We went back out after lunch and put on our skiis, I was still hanging on to my mad so tightly, I decided to ski away from them and come down the hill by myself on a different path. While I was busy fuming about their lack of sensitivity and compassion regarding my physical and emotional pain, without really realizing it, I was skiing and rather fast and it was, well, fun. And I started making long turns and short turns and even tried a little jump… yeah, not so much, I wasn’t that good. When I got to the bottom of the hill and found my “instructors” they claimed to be terribly worried about me, and I told them what they had done had finally worked, and that I was thinking about moving to Colorado to be a ski instructor.

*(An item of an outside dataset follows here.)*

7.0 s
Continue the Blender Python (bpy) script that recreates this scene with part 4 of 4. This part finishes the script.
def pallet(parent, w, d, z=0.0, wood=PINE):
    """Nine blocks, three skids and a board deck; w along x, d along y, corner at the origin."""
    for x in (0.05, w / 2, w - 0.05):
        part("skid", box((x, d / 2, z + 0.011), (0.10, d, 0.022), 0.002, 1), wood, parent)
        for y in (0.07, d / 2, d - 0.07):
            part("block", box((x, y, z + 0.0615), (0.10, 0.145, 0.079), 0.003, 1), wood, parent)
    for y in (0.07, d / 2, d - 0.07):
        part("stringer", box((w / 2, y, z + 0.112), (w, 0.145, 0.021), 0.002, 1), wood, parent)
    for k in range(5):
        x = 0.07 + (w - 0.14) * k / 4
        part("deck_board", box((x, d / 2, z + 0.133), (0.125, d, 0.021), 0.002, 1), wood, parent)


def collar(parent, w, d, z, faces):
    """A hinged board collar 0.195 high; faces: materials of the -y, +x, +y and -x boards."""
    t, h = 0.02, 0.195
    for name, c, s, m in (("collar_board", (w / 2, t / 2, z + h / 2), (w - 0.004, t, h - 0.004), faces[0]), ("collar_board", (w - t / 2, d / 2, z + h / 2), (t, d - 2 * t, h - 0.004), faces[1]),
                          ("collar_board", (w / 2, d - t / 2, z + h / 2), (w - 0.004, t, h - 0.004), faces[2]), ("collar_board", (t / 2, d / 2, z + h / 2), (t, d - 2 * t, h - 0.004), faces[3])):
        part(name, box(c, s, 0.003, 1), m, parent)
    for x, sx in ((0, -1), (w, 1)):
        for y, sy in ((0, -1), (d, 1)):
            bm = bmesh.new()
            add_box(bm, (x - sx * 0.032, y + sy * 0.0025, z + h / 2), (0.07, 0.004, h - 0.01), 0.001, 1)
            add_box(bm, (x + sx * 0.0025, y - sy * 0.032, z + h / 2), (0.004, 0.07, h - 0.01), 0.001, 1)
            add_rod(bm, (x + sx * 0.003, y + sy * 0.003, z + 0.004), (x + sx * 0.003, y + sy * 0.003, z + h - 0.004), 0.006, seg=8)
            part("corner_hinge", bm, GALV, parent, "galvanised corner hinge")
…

So I still have the sweatshirt, and I still wear it when there’s no one around to tell me not to because it’s in such bad shape. See, it reminds me that sometimes hanging on to something too tightly – fear of going downhill, and the conviction that people who love you are out to get you *wink*, or that trying something new isn’t worth the learning curve, or that not being good at something means you should quit, or that falling and down and getting up is simply too hard, or that being tired and frustrated is unresolvable – it reminds me that, paradoxically, learning to let go is sometimes what keeps you hanging on. I know, right? And that probably the most valuable part of learning is the people who walk beside you, helping you let go of that which you don’t need and doing their best to refuse to let you give up.

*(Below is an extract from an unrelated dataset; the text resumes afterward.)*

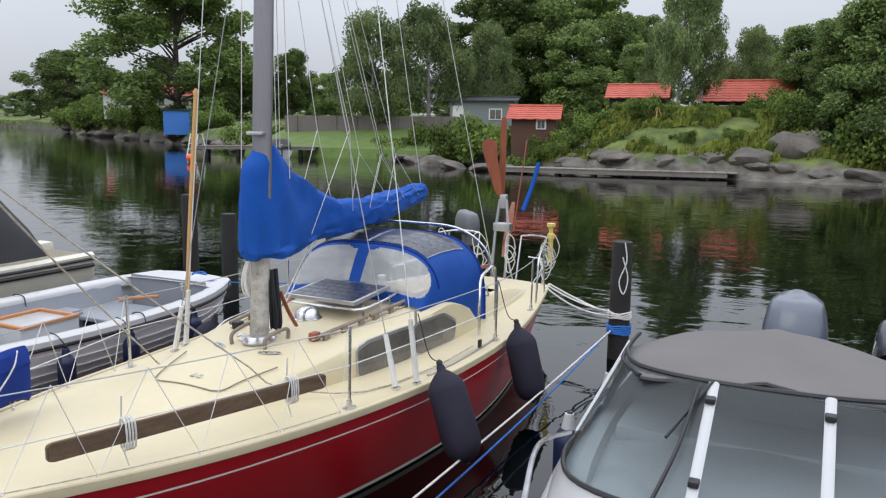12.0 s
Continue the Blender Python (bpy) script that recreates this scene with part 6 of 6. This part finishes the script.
# the wood behind the far jetty
for k in range(26):
    f = k / 25
    x, y = 14.5 + f * 47 + rng.uniform(-1.5, 1.5), 57.5 - 9 * f + rng.uniform(-1, 4)
    if 19.5 < x < 25 and y < 68:
        y += 8
    plant("oak" if k % 3 else "alder", x, y, 11.5 + 5 * f + rng.uniform(-1, 2.2), 1.1)
for k in range(14):
    f = k / 13
    plant("alder", 20 + f * 46, 70 - 9 * f + rng.uniform(-2, 2), 16 + 4 * f + rng.uniform(-1, 2), 1.2)
for x, y, top, wide in ((69, 49, 11, 0.9), (100, 46, 9.3, 1.0), (105, 44, 7.6, 1.1), (99, 35.9, 13, 1.2), (103, 31, 14, 1.2), (107, 27, 13.6, 1.2), (112, 40, 11, 1.2)):
    plant("oak", x, y, top, wide)
for k in range(30):    # low woods on the horizon
    az = radians(48 + 1.1 * k)
    d = 190 + rng.uniform(-15, 60)
    plant("oak" if k % 2 else "alder", d * math.sin(az), d * math.cos(az), 11 + rng.uniform(-2, 3), 1.6)
for k in range(22):
    az = radians(-62 + 1.5 * k)
    d = max(190, shore_at(math.degrees(az)) + 25) + rng.uniform(-10, 40)
    plant("oak" if k % 2 else "alder", d * math.sin(az), d * math.cos(az), 13 + rng.uniform(-2, 3), 1.7)

for k in range(30):    # closed woods behind the gardens
    az = radians(-50 + 2.1 * k)
    d = shore_at(math.degrees(az)) + 44 + rng.uniform(-4, 12)
    plant("alder" if k % 3 else "oak", d * math.sin(az), d * math.cos(az), (11.5 if k < 7 else 8.6) + rng.uniform(-1.5, 2), 1.5)

SHRUBS = [shrub(2, "leafy green shrub on the shore", M_BUSH), shrub(9, "leafy green shrub on the shore", M_BUSH)]
spots = [(-34, 56, 2.4), (-27.5, 57.5, 2.6), (-25, 58, 2.4), (-20.5, 53.5, 3.2), (-18.6, 53, 3.2), (-16.7, 51.5, 3.4), (-14.5, 51, 2.2), (-9.6, 51.0, 1.9), (-7.6, 52.5, 1.0), (-10.8, 50.0, 2.0), (-6.6, 51.2, 1.6), (-5.2, 52.2, 1.0), (-2.8, 53.5, 1.1), (-1.0, 54, 1.0), (0.8, 55, 1.6), (2.2, 53.5, 2.2), (3.4, 52.0, 2.4), (-12.5, 54, 2.6), (-13.2, 48.0, 1.7), (-11.7, 48.2, 1.6), (-12.5, 47.3, 1.2), (-75, 83, 2.6), (-85, 93, 3), (-95, 100, 3), (-107, 109, 4), (-90, 95, 2), (-118, 118, 5), (-80, 87, 2.2), (-100, 108, 3.5), (-49.5, 61.5, 2.6), (-46, 62, 3.4), (7.2, 49, 3.4), (9.5, 48.2, 3.2), (12, 49.2, 3.2), (14.5, 48.5, 3), (17, 46.8, 2.4), (20, 48.5, 3.2), (24, 51, 3.4), (28.5, 53.5, 3.6)]
for k in range(26):
    spots.append((31 + 1.3 * k, 54 - 0.35 * k + rng.uniform(-1.5, 1), rng.uniform(2.2, 4.2)))
for k in range(44):    # scrub and hedges behind the bay's far shore
    az = radians(rng.uniform(-50, -39))
    d = shore_at(math.degrees(az)) + rng.uniform(3, 16)
    high = rng.uniform(0.016, 0.036) * d
    if abs(math.degrees(az) + 41.9) > 1.4 or d > 108:    # open in front of the blue shed
        spots.append((d * math.sin(az), d * math.cos(az), high))
for k in range(46):    # small bushes between the rocks of the knoll
    az = radians(rng.uniform(-13, 7))
    d = shore_at(math.degrees(az)) + rng.uniform(2.5, 9)
    spots.append((d * math.sin(az), d * math.cos(az), rng.uniform(0.35, 1.0)))
for k, (x, y, h) in enumerate(spots):
    m = pose(x, y, land_height(x, y) - 0.1, 0, 0, rng.uniform(0, 360))
    ob = SHRUBS[k % 2]
    if k < 2:
        ob.matrix_basis = m
    else:
        ob = copy_thing(ob, m)
    w = h * rng.uniform(0.7, 0.95)
    ob.scale = (w, w, h)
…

What do we hang on to most tightly? Might it be time to let it go? What would happen if we did? It might be worth the risk. A chipmunk found a second chance at life, and a stubborn orange tabby wasn’t any worse for the wear, and an old lady in a worn ski resort sweatshirt is still hanging on and every now and again risks trying something new and more often than not comes away with a sweatshirt to commemorate and add to the pile that one day she’ll decide to let go – or maybe just hang on to a little less tightly?